Who does 8000 texts per month?
A thirteen year old teen does, Can this be an issue?
Thirteen-year-old Morgan Pozgar, of Claysburg, Pa., was crowned LG National Texting champion on Saturday after she typed “supercalifragilisticexpialidocious” from “Mary Poppins” in 15 seconds.”I’m going to go shopping and buy lots of clothes,” the teen said after winning her $25,000 prize from the electronics company LG.Pozgar defeated nearly 200 other competitors at the Roseland Ballroom in Manhattan to become East Coast champion. She then beat West Coast champion Eli Tirosh, 21, of Los Angeles texting the message: “Supercalifragilisticexpialidoucious! Even though the sound of it is something quite atrocious. If you say it loud enough you’ll always sound precocious.” She estimated that she sends more than 8,000 text messages a month to her friends and family.
On the flip side…
Texting can create such issues as sleep deprivation. Teens are famously sleep-deprived already, but experts say some are compounding the problem by staying up into the middle of the night to silently type messages to friends on their cellphones. The tiny phones — with increasingly sophisticated capabilities — are supplanting late-night computer messaging and making it even more difficult for parents to know when kids are really asleep. “Most kids go to sleep with their phone plugged in right by their heads,”. Every ping of an incoming message is a temptation to pick up the phone. They know talking on the phone might wake up their parents, but if they text, it probably won’t.

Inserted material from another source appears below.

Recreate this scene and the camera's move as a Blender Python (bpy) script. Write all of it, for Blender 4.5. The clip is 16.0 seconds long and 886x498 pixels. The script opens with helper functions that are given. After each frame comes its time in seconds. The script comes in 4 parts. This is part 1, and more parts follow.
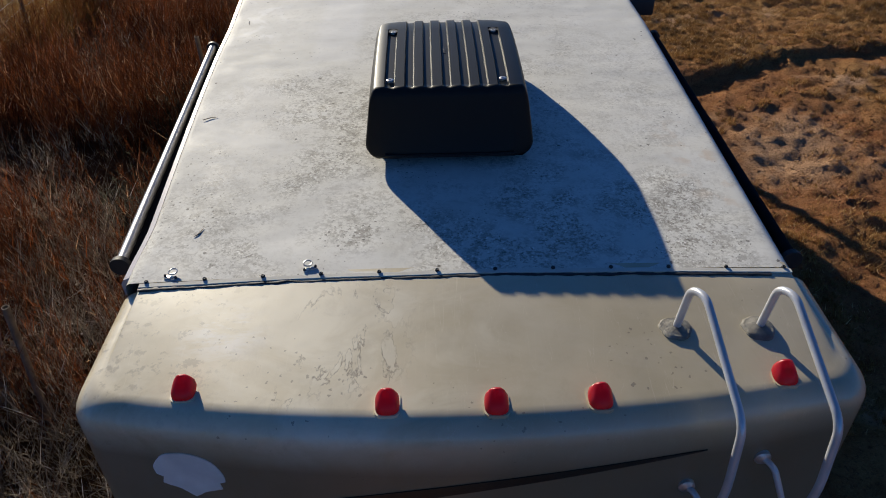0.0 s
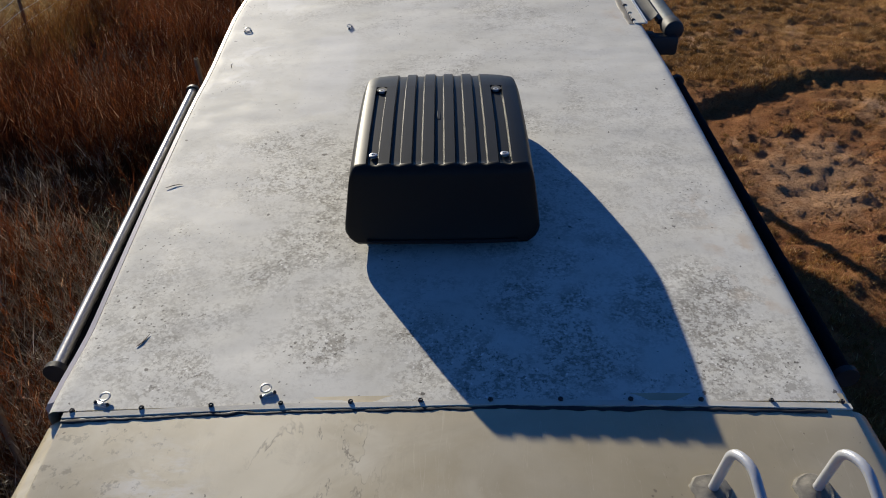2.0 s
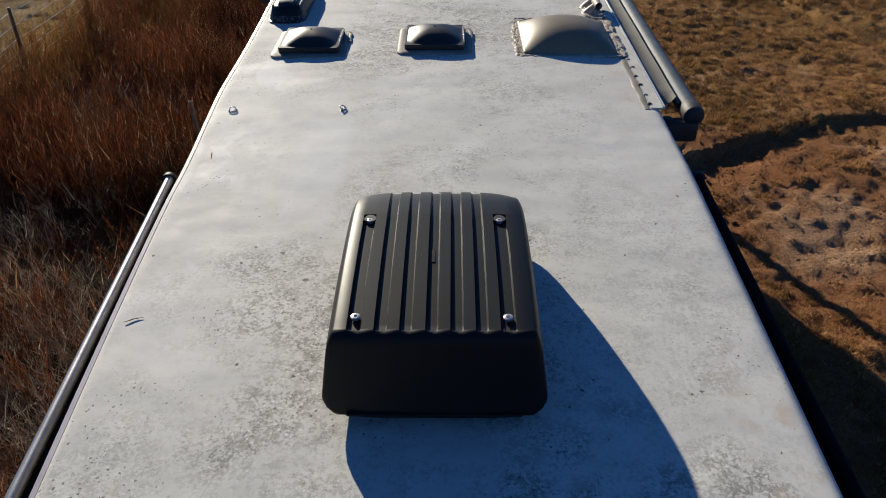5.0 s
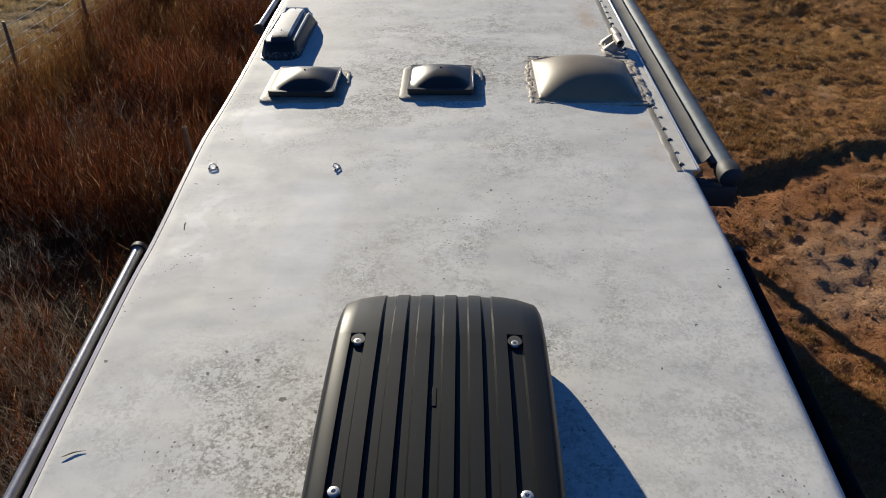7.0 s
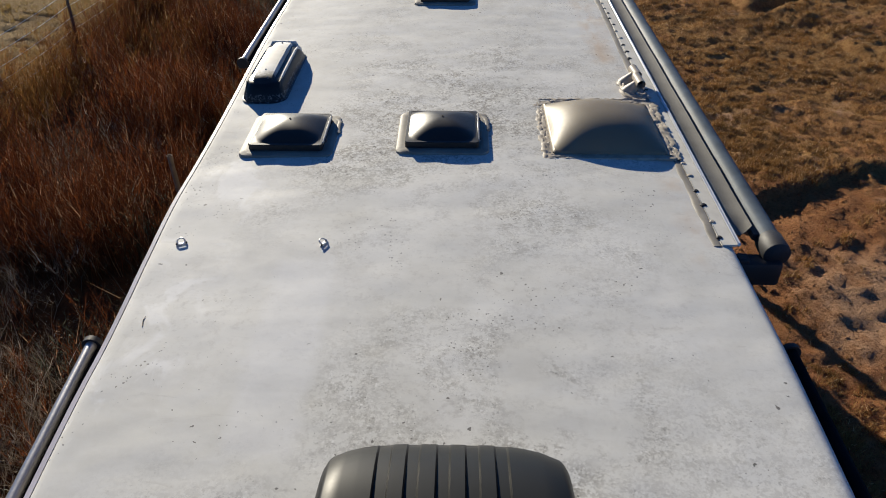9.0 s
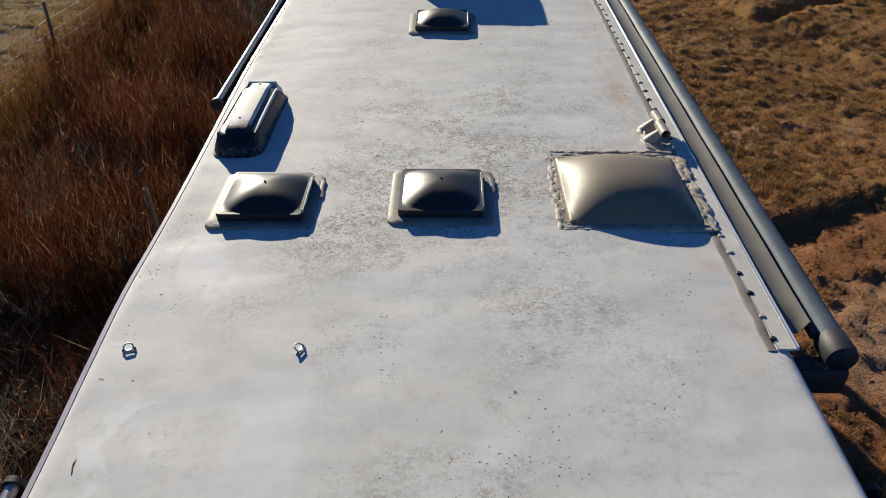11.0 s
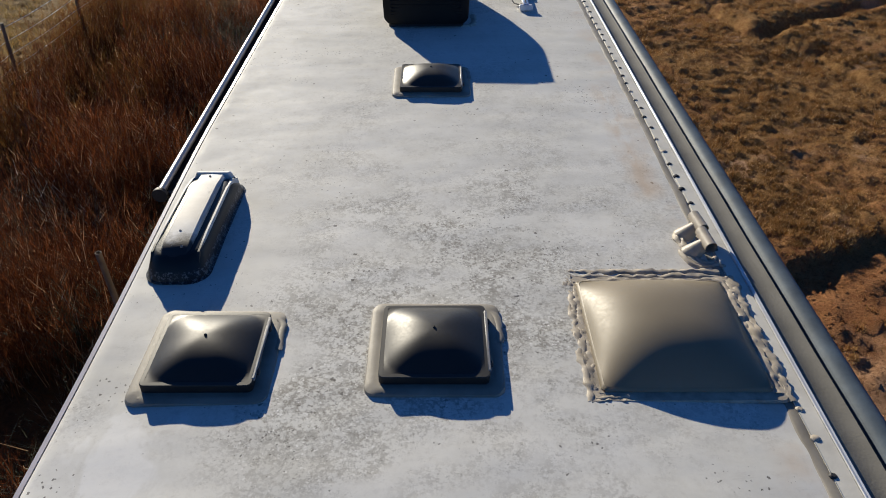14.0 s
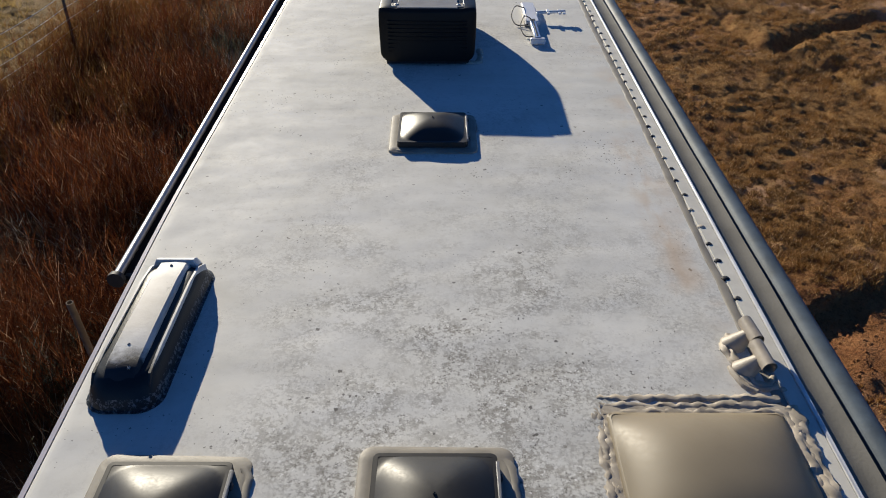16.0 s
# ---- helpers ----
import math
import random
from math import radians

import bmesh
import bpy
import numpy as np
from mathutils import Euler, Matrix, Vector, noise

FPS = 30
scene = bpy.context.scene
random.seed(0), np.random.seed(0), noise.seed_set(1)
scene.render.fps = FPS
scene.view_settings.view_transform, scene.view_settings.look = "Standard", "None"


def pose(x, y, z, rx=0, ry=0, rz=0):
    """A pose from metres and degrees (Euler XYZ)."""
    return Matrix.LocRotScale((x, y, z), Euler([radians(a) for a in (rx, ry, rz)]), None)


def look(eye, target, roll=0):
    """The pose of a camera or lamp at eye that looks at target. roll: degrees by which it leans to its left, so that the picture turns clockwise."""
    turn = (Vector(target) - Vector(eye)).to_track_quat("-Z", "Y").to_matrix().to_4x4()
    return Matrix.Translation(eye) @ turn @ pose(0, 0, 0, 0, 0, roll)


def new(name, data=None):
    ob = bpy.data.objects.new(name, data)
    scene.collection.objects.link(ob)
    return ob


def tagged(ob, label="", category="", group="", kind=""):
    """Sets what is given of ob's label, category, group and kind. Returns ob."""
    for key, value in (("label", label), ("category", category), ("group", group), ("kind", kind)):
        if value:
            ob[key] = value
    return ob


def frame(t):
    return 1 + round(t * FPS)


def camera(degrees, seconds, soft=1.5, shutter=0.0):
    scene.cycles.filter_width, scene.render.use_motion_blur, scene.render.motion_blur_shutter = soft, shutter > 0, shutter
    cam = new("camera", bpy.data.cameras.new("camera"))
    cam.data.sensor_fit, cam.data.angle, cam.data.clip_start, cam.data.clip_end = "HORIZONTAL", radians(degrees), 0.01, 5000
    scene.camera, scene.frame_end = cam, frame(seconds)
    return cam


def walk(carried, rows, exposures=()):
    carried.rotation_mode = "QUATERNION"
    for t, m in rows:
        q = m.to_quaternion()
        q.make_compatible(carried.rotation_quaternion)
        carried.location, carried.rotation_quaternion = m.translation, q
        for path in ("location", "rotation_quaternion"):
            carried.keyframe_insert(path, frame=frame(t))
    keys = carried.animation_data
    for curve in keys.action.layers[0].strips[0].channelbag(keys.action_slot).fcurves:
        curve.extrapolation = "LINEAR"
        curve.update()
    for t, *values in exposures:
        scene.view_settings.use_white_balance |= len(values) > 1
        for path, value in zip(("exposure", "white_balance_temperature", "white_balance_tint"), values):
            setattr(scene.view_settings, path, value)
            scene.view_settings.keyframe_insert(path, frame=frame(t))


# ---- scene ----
cam = camera(62.0, 16.0, soft=1.0)
PATH = [
    (0, (-0.045, -1.975, 5.348), (-0.024, -0.382, 4.139), -1.0),
    (0.5, (-0.019, -1.84, 5.351), (0.002, -0.245, 4.145), -1.0),
    (1, (0.007, -1.705, 5.353), (0.031, -0.107, 4.152), -1.0),
    (1.5, (0.034, -1.565, 5.354), (0.043, 0.035, 4.155), -1.1),
    (2, (0.047, -1.423, 5.36), (0.032, 0.179, 4.163), -1.2),
    (2.5, (0.061, -1.279, 5.365), (0.017, 0.326, 4.172), -1.3),
    (3, (0.079, -1.127, 5.358), (0.031, 0.48, 4.168), -1.4),
    (3.5, (0.101, -0.983, 5.358), (0.049, 0.625, 4.171), -1.5),
    (4, (0.092, -0.965, 5.438), (0.058, 0.654, 4.264), -0.8),
    (4.2, (0.075, -0.958, 5.482), (0.06, 0.661, 4.31), -0.4),
    (6.5, (0.079, -0.389, 5.569), (0.039, 1.239, 4.408), -0.2),
    (7, (0.076, -0.242, 5.57), (0.038, 1.387, 4.41), -0.1),
    (7.5, (0.081, -0.097, 5.573), (0.043, 1.532, 4.412), -0.1),
    (8, (0.074, 0.067, 5.576), (0.036, 1.696, 4.416), -0.1),
    (8.5, (0.06, 0.213, 5.582), (0.021, 1.843, 4.424), -0.1),
    (9, (0.047, 0.373, 5.597), (0.011, 2.004, 4.439), -0.1),
    (11.5, (0.005, 1.2, 5.599), (-0.015, 2.833, 4.445), -0.0),
    (12, (-0.003, 1.365, 5.61), (-0.022, 2.998, 4.455), 0.0),
    (12.5, (-0.006, 1.531, 5.617), (-0.026, 3.165, 4.463), 0.0),
    (13, (-0.009, 1.709, 5.637), (-0.025, 3.341, 4.481), 0.1),
    (13.5, (-0.013, 1.881, 5.647), (-0.012, 3.513, 4.49), 0.1),
    (14, (-0.017, 2.038, 5.654), (-0.007, 3.67, 4.498), 0.1),
    (14.5, (-0.016, 2.211, 5.661), (-0.005, 3.843, 4.506), 0.2),
    (15, (-0.025, 2.384, 5.675), (-0.014, 4.017, 4.519), 0.2),
    (15.5, (-0.03, 2.562, 5.682), (-0.024, 4.194, 4.526), 0.2),
    (16, (-0.02, 2.734, 5.687), (-0.014, 4.366, 4.53), 0.3),
]
EXPOSURES = [(0.0, 0.35), (3.5, 0.3), (4.2, 0.32), (6.5, 0.42), (9.0, 0.45), (12.5, 0.42), (16.0, 0.38)]
walk(cam, [(t, look(eye, target, roll)) for t, eye, target, roll in PATH], EXPOSURES)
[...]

Also, the latest trend in the saga of teens behind the wheel is texting while driving — that is, kids sending and receiving text messages via cell phone while they’re rolling down the road, radios blasting. Throughout the country, there have been a handful of traffic deaths connected to texting, according to various news reports. Texting has become a main form of communication among teenagers. They’re physically dextrous and some are able to type out messages without looking at the phone keypad.In a study published in August 2006, Liberty Mutual Research Institute for Safety had teens rank various driving distractions and its surveys revealed that 37% of teens said text messaging was extremely or very distracting. Text messaging was ranked as the No. 1 driving distraction. In 2005, The Allstate Foundation found that 13% – an estimated 1.6 million teens – drive while reading or writing text messages.
Teenage texting can lead to a series of issues, but not in the case of Morgan Pozgar!